When calling in to report a mainland moose sighting, King said it would be helpful to include any details about the apparent health of the animal — loss of fur can be an indicator of poor health — as well as its sex and age. Females and young moose don't have antlers, while adult male moose do. The size of a moose is indicative of its age.

But don't get too close, he warned, adding that a tip about a moose is helpful even if they don't have these details.

"I've personally been charged by moose in Cape Breton and it's not a pleasant experience," said King.

Mainland moose guardians can also report moose tracks and moose feces.

The confederacy recently released a video about the program that was screened at Cineplex theatres throughout the month of May.

The program officially started in October 2018 with the creation of a Facebook group where people can share moose sightings and signs of moose.

Where to find them

King said some of the biggest pockets of mainland moose are in the Cobequid Mountains near Wentworth Valley and in the Tobeatic Wilderness Area in southwest Nova Scotia.

"Some of those areas are actually wilderness areas, so they are kind of like a refuge for the species and they can be protected in there," he said.

"That being said, they aren't 100 per cent protected because there is still a lot of poaching that goes on."

How the forestry industry can help, hurt moose

He said when roads are built for forestry operations, it creates easy access for poachers to get in and illegally harvest moose.

But King added that forestry operations actually do benefit moose in some ways.

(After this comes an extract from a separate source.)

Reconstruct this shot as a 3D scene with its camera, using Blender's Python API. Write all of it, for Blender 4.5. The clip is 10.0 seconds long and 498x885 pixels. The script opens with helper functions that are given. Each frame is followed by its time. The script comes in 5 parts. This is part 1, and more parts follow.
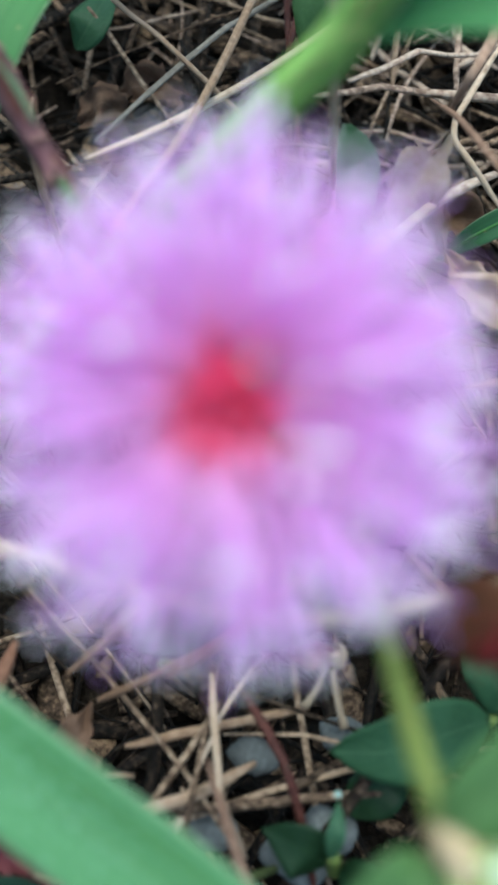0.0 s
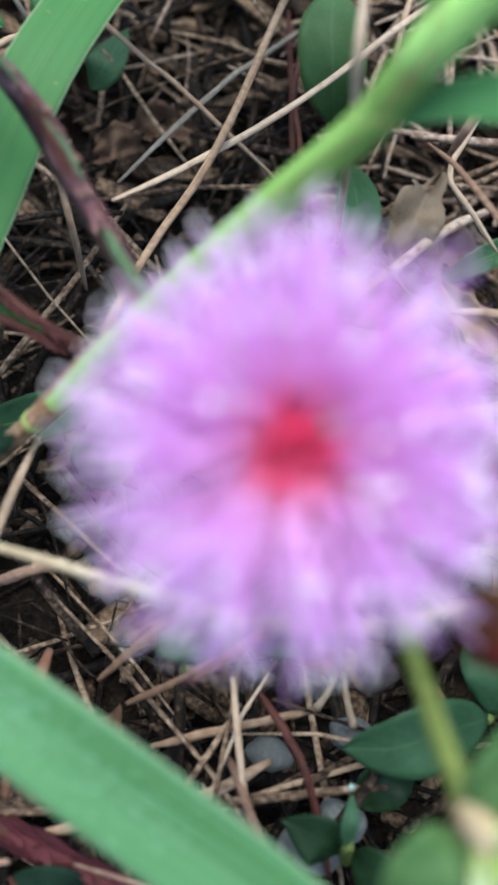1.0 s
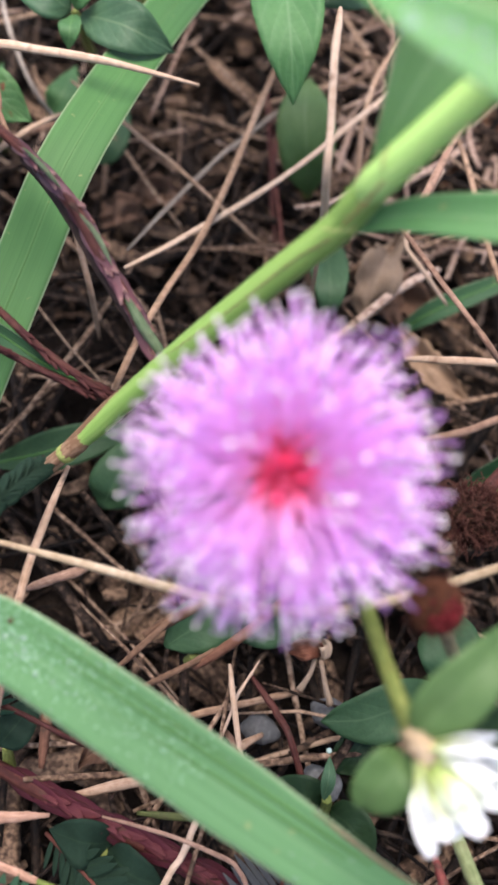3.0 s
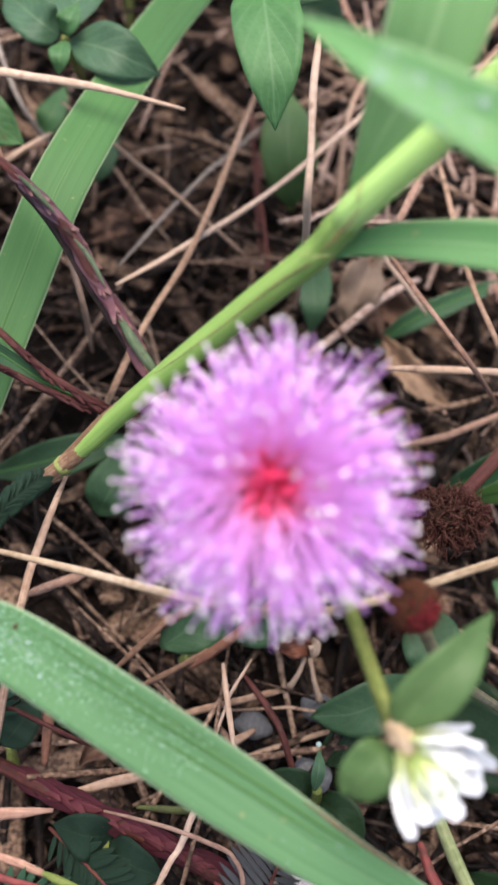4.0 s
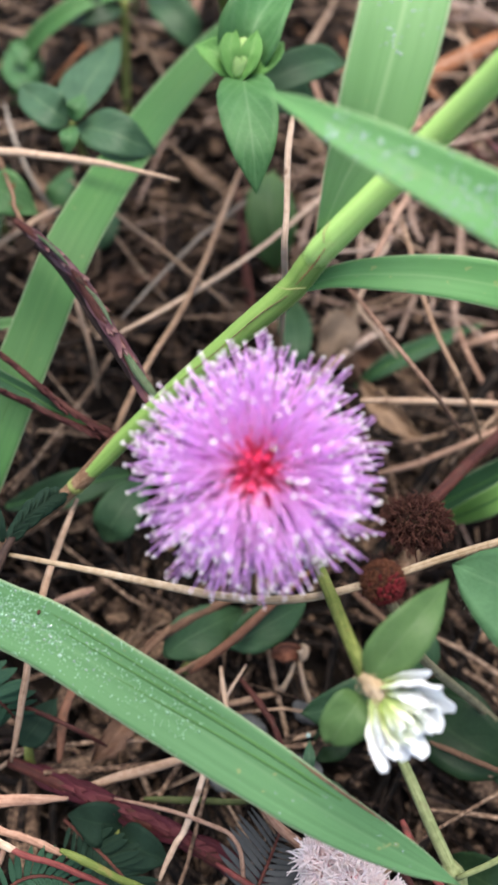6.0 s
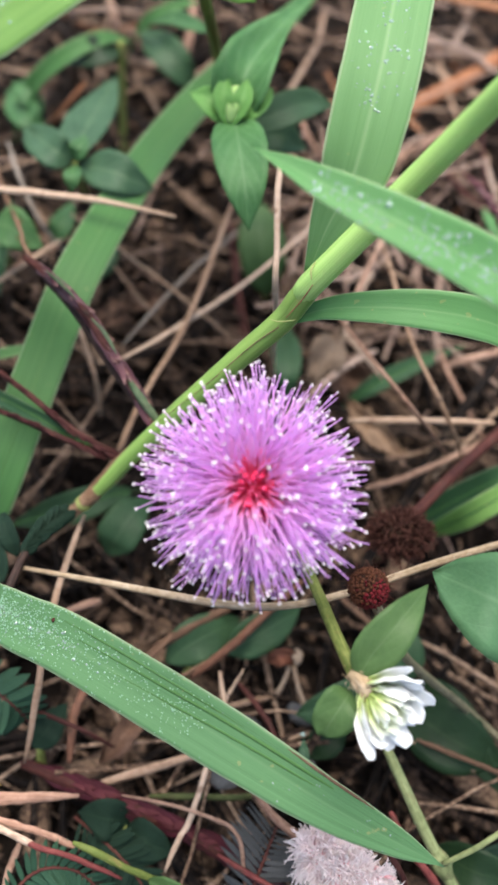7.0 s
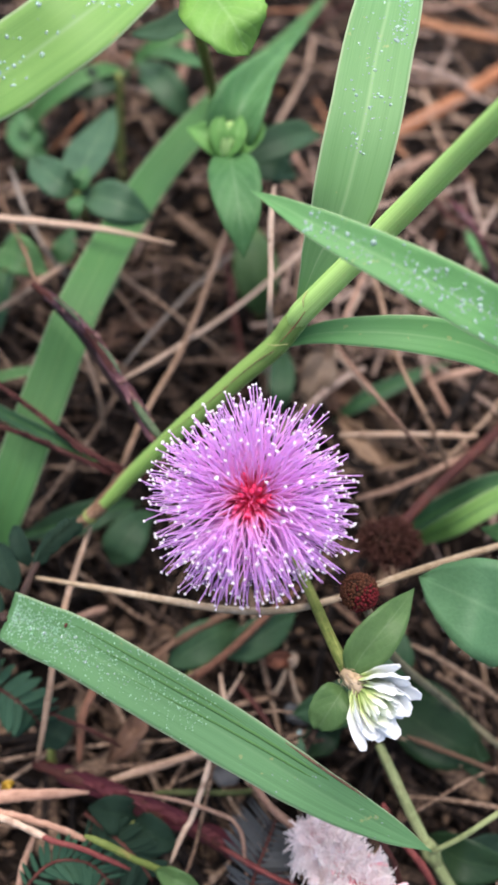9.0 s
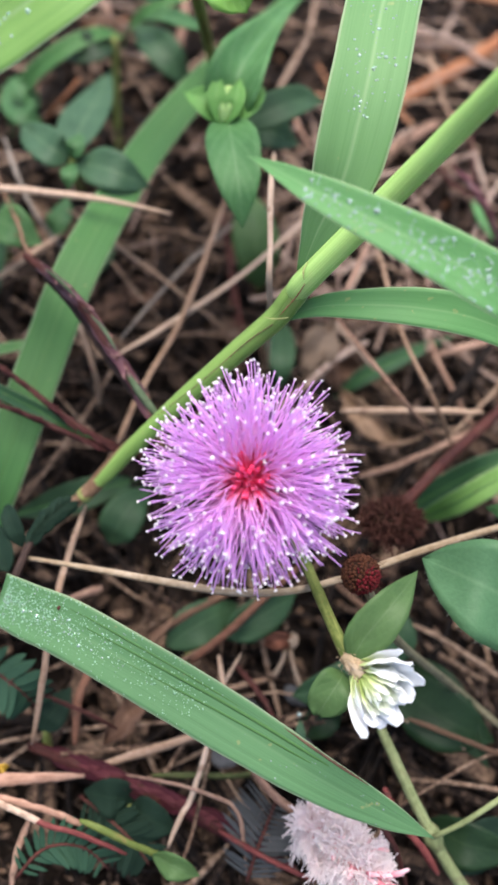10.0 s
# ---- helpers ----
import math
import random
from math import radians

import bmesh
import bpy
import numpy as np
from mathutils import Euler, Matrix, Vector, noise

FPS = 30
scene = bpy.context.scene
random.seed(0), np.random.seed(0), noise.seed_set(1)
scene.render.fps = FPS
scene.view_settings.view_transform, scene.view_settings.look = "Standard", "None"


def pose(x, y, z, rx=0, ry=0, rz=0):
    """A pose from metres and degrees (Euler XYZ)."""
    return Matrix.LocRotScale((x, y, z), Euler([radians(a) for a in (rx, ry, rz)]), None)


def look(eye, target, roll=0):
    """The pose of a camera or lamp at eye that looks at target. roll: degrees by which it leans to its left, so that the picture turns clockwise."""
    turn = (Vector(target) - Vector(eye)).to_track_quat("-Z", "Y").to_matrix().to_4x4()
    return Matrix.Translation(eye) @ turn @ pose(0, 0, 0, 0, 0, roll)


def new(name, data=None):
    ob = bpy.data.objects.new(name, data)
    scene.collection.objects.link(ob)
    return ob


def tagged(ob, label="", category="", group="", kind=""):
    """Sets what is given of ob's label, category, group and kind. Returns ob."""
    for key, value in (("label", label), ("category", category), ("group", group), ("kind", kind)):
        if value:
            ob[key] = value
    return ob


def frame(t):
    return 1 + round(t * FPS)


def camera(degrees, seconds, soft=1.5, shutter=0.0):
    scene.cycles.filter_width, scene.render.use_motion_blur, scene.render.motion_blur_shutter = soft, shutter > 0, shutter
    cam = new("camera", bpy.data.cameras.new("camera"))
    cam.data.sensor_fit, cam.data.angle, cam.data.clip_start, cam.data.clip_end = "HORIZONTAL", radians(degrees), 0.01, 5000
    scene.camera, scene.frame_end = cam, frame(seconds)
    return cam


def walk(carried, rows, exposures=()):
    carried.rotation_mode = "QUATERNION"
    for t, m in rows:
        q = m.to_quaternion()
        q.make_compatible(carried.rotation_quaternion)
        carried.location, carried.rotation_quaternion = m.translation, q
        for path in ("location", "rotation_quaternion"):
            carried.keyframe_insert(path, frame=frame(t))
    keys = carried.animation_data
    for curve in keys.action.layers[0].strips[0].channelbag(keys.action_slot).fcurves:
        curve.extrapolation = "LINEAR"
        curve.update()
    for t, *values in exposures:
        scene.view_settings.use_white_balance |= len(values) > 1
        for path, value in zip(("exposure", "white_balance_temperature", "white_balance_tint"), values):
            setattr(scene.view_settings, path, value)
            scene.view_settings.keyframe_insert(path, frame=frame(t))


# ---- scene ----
# ---- camera ----
cam = camera(29.93, 10.0, soft=3.0)
cam.data.dof.use_dof = True
cam.data.dof.focus_distance = 0.092
cam.data.dof.aperture_fstop = 34.0
walk(cam, [
    (0.0, pose(0.00215, -0.02015, 0.08300, 26.783, -4.049, 11.917)),
    (0.5, pose(0.00133, -0.02174, 0.08523, 27.594, -4.310, 11.935)),
    (1.0, pose(-0.00137, -0.02261, 0.08894, 27.264, -5.315, 11.211)),
    (1.5, pose(-0.00311, -0.02482, 0.09099, 28.048, -6.152, 10.924)),
    (2.0, pose(-0.00384, -0.02651, 0.09654, 28.333, -6.342, 10.545)),
    (2.5, pose(-0.00285, -0.02948, 0.10103, 28.874, -6.331, 10.389)),
    (4.0, pose(-0.00305, -0.03160, 0.10798, 28.824, -6.474, 9.000)),
    (4.5, pose(-0.00153, -0.03481, 0.11046, 29.598, -6.252, 8.686)),
    (5.0, pose(-0.00179, -0.03732, 0.10879, 31.093, -5.922, 8.570)),
    (5.5, pose(-0.00103, -0.04089, 0.11070, 32.875, -6.108, 8.146)),
    (6.0, pose(-0.00153, -0.04370, 0.11515, 34.125, -6.118, 7.806)),
    (7.5, pose(-0.00216, -0.05012, 0.12563, 35.414, -6.225, 6.679)),
    (8.0, pose(-0.00236, -0.05189, 0.12917, 35.713, -6.233, 6.505)),
    (8.5, pose(-0.00273, -0.05167, 0.12835, 35.803, -6.266, 6.451)),
    (9.0, pose(-0.00286, -0.05152, 0.12768, 35.855, -6.258, 6.320)),
    (9.5, pose(-0.00135, -0.04996, 0.12560, 35.151, -6.135, 6.156)),
    (10.0, pose(-0.00244, -0.04921, 0.12529, 34.212, -6.153, 6.403)),
], exposures=[(0.0, 1.38, 5800, -13), (1.0, 1.44, 6010, -5), (1.5, 1.47, 6180, 3), (2.0, 1.48, 6230, 4.5), (2.5, 1.60, 6660, 13.5), (4.0, 1.52, 6870, 16.5), (5.0, 1.50, 6850, 14.5), (6.0, 1.45, 6840, 10), (7.5, 1.34, 6800, 9.5), (9.0, 1.32, 6680, 13.5), (10.0, 1.35, 6680, 12.5)])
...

Once the trees begin regenerating, the new hardwood trees provide a food source for them.

As part of the moose guardian program, King said the confederacy is also distributing high-visibility bumper stickers, which list hotlines for calling in moose sightings or for reporting poachers.

The Confederacy of Mainland Mi'kmaq is distributing bumper stickers to raise awareness for the campaign. (The Confederacy of Mainland Mi'kmaq)

King noted that moose have been an important part of Mi'kmaw culture for thousands of years.

"Traditionally, it's been used for clothing, tools, shelter, food and crafts," he said. 

"And other than fish, it used to be the most abundant food source for the Mi'kmaq in mainland Nova Scotia and throughout the province."